Thanks to Instapundit for starting me on this particular speculation:
Astronomers say they have found a miniature version of our own solar system 5,000 light years across the galaxy — the first planetary system that really looks like our own, with outer giant planets and room for smaller inner ones.
The discovery, they said, means that our solar system might be more typical of planetary systems across the universe than had been thought.
Alan Boss, a theorist at the Carnegie Institution of Washinton, said: “The fact that these are hard to detect by microlensing means there must be a good number of them — solar system analogues are not rare.”
Now, I happen to believe that life in the universe is probably pretty common. I don’t say they’ve come here in UFOs, or any such thing (because, well, there’s nothing to prove that life elsewhere is intelligent, or if it is, that they can travel vast distances any better than we can), but the fact is, there are more stars (with accompanying planetary systems) than we even have numbers for. A gazillion trillion bazillion wouldn’t count but a fraction of what’s out there. And as scientists know:
“It is well established and becoming more and more clear that the basic organic molecules which seem to have led to the origin of life on Earth — as best we can reconstruct it — do seem to be widely distributed in the galaxy,” David Grinspoon, principal scientist in the department of space studies at the Southwest Research Institute in Boulder, Colo., told UPI.
“Carbon behaves as if it wants to get together to form complex molecules,” said Grinspoon, author of “Lonely Planets,” about the possibilities for life elsewhere. “There’s no question that this stuff is widely available in our galaxy and presumably in the rest of the universe. If all life needs to get going is these starting materials and a watery place, it’s probably common.”
To be fair, this particular newest discovery may not be a hospitable place for life as we know it. But life takes all kinds of forms (we know that from the weird stuff they find in the bottom of our own oceans around volcanic vents). Who’s to say where or what life would form in an environment even more alien, and yet chock full of the stuff that creates life?
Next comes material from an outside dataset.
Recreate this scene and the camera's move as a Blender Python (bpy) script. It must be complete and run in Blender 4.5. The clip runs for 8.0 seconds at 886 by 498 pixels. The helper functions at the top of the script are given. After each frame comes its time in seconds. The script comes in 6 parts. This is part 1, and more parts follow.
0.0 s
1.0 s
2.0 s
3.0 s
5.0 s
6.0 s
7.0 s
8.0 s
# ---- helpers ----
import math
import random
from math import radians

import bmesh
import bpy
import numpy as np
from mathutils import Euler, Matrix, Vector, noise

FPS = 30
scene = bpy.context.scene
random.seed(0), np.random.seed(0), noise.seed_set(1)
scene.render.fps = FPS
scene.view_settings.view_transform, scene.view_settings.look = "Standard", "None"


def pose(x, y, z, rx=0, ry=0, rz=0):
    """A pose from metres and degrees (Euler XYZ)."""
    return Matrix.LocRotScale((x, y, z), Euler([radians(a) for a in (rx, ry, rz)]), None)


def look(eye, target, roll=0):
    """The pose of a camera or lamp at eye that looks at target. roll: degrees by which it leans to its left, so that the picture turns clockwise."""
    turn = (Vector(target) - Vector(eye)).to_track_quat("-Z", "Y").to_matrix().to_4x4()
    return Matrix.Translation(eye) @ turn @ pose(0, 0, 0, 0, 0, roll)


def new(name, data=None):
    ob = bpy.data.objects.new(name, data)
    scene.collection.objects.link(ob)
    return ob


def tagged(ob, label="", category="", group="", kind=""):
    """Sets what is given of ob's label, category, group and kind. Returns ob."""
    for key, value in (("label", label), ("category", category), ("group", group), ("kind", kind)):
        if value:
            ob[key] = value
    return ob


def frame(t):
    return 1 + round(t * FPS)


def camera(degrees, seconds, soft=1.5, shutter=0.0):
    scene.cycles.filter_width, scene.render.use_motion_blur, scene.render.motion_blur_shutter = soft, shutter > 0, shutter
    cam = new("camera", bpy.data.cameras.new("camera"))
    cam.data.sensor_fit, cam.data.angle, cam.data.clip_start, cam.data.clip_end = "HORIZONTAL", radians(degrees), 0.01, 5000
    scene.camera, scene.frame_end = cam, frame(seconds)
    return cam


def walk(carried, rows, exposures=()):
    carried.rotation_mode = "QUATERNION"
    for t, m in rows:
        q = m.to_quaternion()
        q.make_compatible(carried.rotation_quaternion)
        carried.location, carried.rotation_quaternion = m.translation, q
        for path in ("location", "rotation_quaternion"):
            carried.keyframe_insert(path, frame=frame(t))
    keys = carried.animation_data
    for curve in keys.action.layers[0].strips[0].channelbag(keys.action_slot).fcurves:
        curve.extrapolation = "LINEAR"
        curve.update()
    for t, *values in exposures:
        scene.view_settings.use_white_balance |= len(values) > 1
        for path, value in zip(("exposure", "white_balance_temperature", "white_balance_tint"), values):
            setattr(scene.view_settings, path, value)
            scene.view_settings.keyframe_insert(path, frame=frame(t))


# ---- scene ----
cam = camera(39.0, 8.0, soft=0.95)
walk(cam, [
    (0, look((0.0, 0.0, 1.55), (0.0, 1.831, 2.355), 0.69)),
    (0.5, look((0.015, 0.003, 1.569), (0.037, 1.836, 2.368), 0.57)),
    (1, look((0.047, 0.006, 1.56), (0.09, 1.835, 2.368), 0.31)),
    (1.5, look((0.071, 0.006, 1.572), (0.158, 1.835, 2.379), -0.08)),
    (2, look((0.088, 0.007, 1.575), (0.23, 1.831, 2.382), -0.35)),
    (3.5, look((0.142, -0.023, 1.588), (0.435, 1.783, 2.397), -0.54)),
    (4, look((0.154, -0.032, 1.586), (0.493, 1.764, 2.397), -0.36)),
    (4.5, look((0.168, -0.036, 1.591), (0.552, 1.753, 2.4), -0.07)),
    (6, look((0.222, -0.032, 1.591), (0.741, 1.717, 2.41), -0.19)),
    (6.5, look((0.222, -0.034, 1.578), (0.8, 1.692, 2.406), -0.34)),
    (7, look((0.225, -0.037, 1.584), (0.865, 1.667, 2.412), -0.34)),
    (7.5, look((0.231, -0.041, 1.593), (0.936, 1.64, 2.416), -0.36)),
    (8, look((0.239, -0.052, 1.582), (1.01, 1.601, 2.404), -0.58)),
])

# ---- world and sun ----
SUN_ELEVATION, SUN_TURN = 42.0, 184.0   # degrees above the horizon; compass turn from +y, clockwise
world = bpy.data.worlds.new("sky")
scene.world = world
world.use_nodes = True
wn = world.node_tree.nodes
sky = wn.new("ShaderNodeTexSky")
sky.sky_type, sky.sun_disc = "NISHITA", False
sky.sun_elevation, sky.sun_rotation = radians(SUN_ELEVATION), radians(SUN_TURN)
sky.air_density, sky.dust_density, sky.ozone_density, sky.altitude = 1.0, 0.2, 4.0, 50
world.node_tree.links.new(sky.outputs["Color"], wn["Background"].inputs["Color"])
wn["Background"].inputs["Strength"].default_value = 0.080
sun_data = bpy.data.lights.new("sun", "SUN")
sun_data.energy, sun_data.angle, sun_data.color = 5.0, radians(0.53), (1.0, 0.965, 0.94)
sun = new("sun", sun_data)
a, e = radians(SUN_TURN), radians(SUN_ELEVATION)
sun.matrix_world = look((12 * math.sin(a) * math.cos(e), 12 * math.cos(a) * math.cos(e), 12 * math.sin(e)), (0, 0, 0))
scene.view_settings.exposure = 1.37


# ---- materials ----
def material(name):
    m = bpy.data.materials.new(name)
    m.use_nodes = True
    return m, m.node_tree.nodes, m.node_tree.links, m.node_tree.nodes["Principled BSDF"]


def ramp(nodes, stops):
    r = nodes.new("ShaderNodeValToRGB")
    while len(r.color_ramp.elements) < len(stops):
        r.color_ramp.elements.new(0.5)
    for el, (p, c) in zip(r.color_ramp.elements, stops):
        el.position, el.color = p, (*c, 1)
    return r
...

This is a significant finding for astrobiologists attempting to estimate the number of habitable environments in the Universe. If multi-planet systems similar to our own Solar System are not rare, the chances of finding a habitable, Earth-like planet could be greater than previously expected.
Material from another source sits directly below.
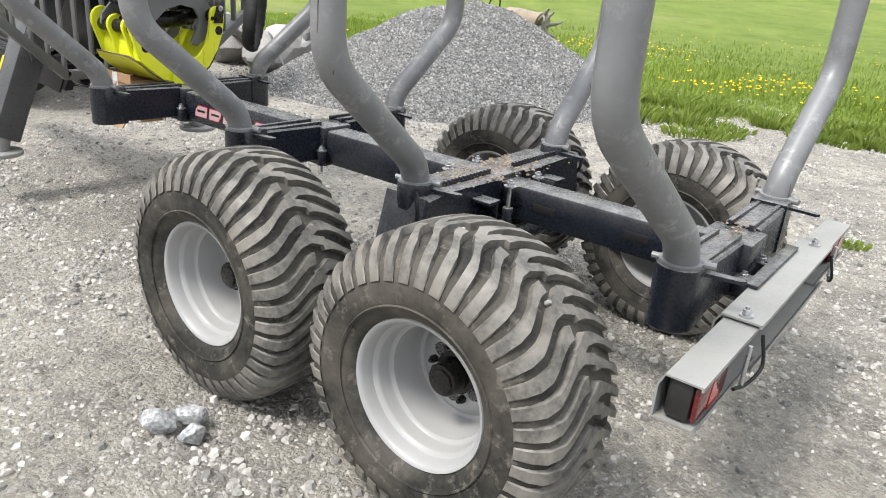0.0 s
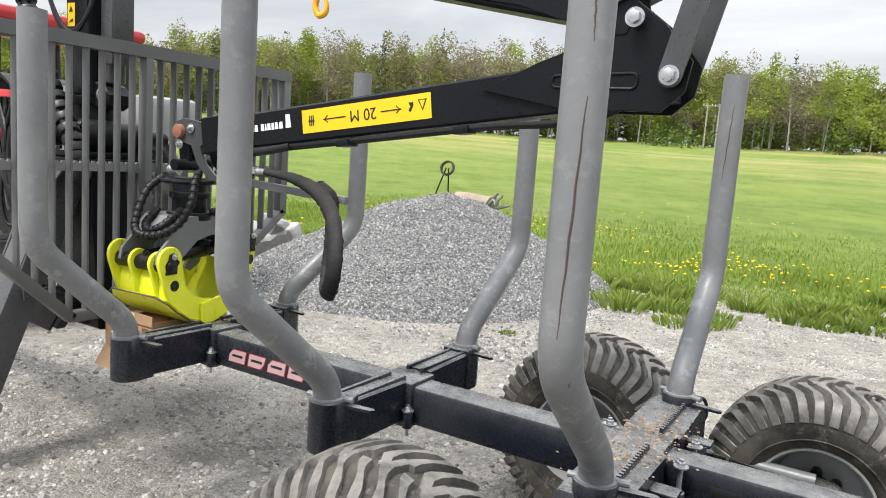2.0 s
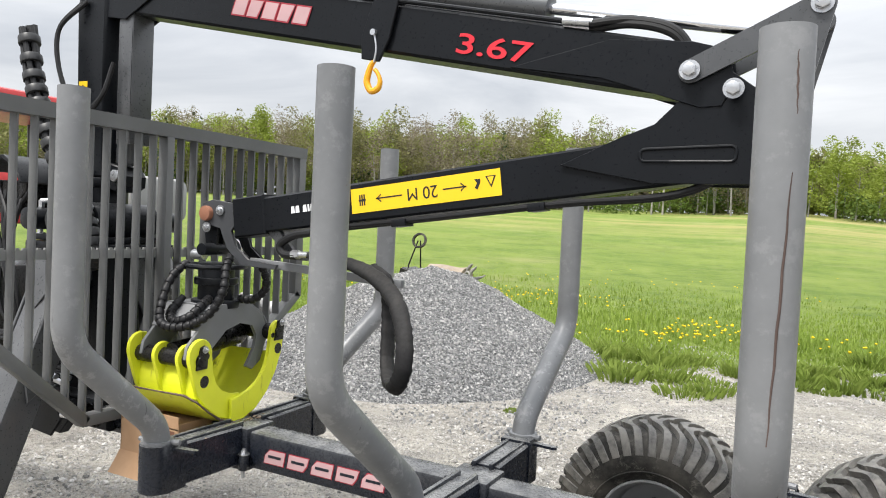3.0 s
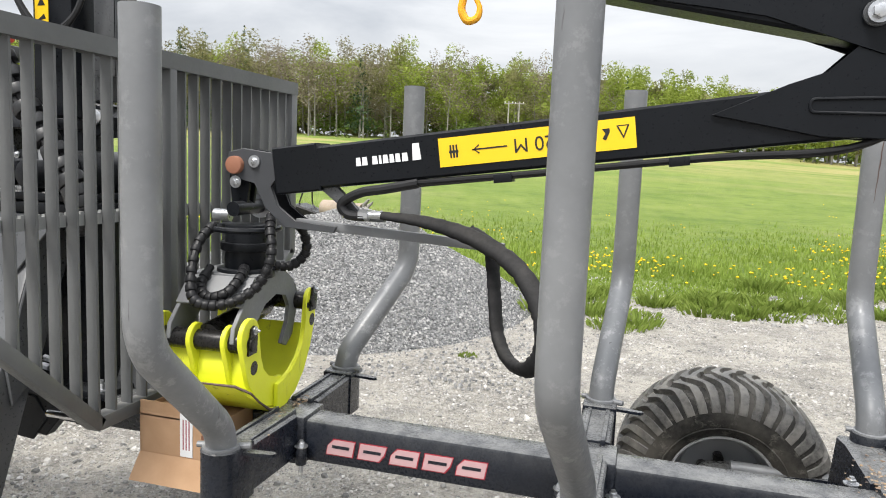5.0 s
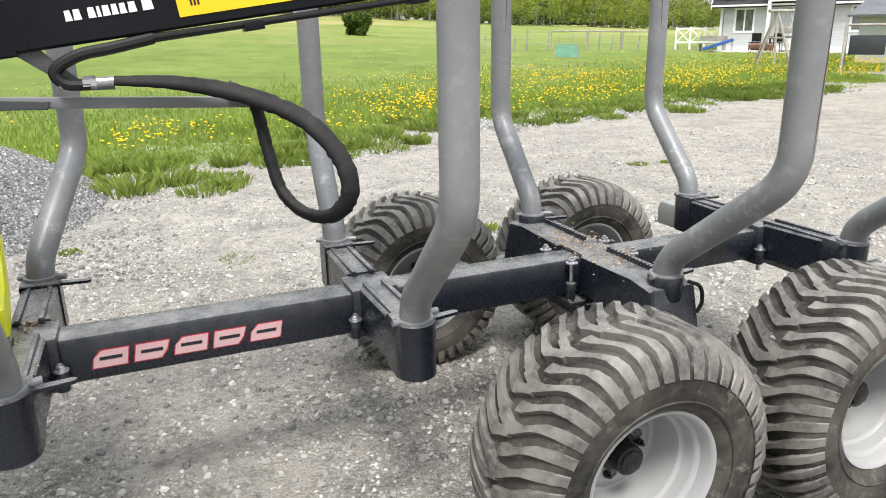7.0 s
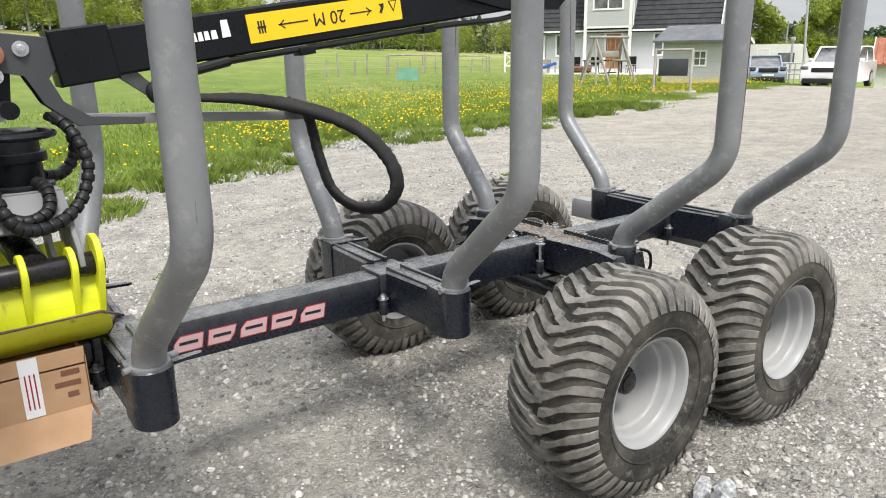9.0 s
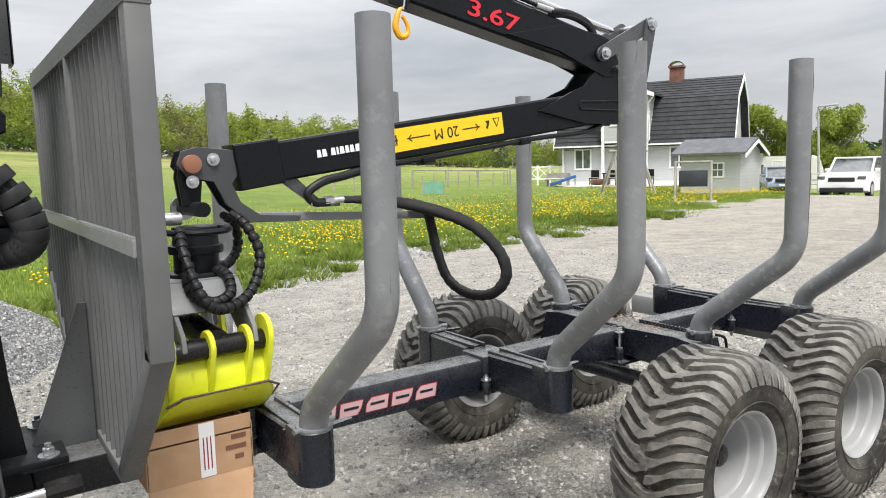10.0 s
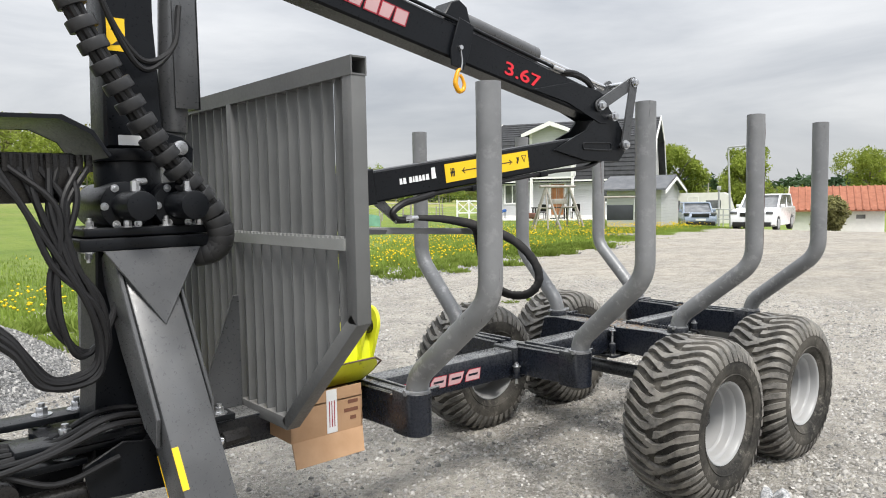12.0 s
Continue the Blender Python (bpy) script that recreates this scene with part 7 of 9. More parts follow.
def build_woods():
    rng = np.random.default_rng(12)
    sets = {"birch": [], "oak": [], "bare": [], "spruce": [], "shrub": []}
    trunks = []
    for k in range(1050):
        deg = rng.uniform(-4, 178)
        az = math.radians(deg)
        edge, high = wood_line(deg)
        depth = rng.uniform(0, 26)
        dist = edge + depth
        x, y = dist * math.cos(az) - 3, dist * math.sin(az)
        z = ground_z(x, y)
        h = high * rng.uniform(0.70, 1.06) + depth * 0.05
        row = rng.random()
        g = noise.noise(Vector((deg * 0.09, 0.3, 1.0)))
        if deg < 93:
            kind = "birch" if row < 0.80 else ("oak" if row < 0.96 else "spruce")
        else:
            kind = "bare" if row < 0.42 - 0.3 * g else ("oak" if row < 0.68 else ("birch" if row < 0.95 else "spruce"))
        if kind == "spruce":
            for t in range(6):
                f = t / 5
                sets[kind].append((x, y, z + h * (0.15 + 0.82 * f), 2.3 * (1.08 - f), h * 0.11))
        else:
            r = h * rng.uniform(0.19, 0.27)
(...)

The newly-discovered planets appear to be gaseous planets like Jupiter and Saturn — only about 80 percent as big — and they orbit a star about half the size of the sun. The star is dim and cold compared to ours, issuing only five percent as much light. Still, the new solar system appears to be a smaller analog of our own. The larger planet is about as massive compared to its star as Jupiter is to ours. The smaller planet shares a similar mass ratio with Saturn.
Also, the smaller planet is roughly twice as far from its star as the larger one, just as Saturn is roughly twice as far away from the sun as Jupiter. Although the star is much dimmer than our sun, temperatures at both planets are likely to be similar to that of Jupiter and Saturn, because they are closer to their star.
“The temperatures are important because these dictate the amount of material that is available for planet formation,” Gaudi said. “Most theorists think that the biggest planet in our solar system formed at Jupiter’s location because that is the closest to the sun that ice can form. Saturn is the next biggest because it is in the next location further away, where there is less primordial material available to form planets.”
“Theorists have wondered whether gas giants in other solar systems would form in the same way as ours did. This system seems to answer in the affirmative.”
The fact that astronomers found the planets during the first event that allowed such a detection suggests that these scaled-down versions of our solar system are very common, he added.
What do you think? Think we’re alone in the universe?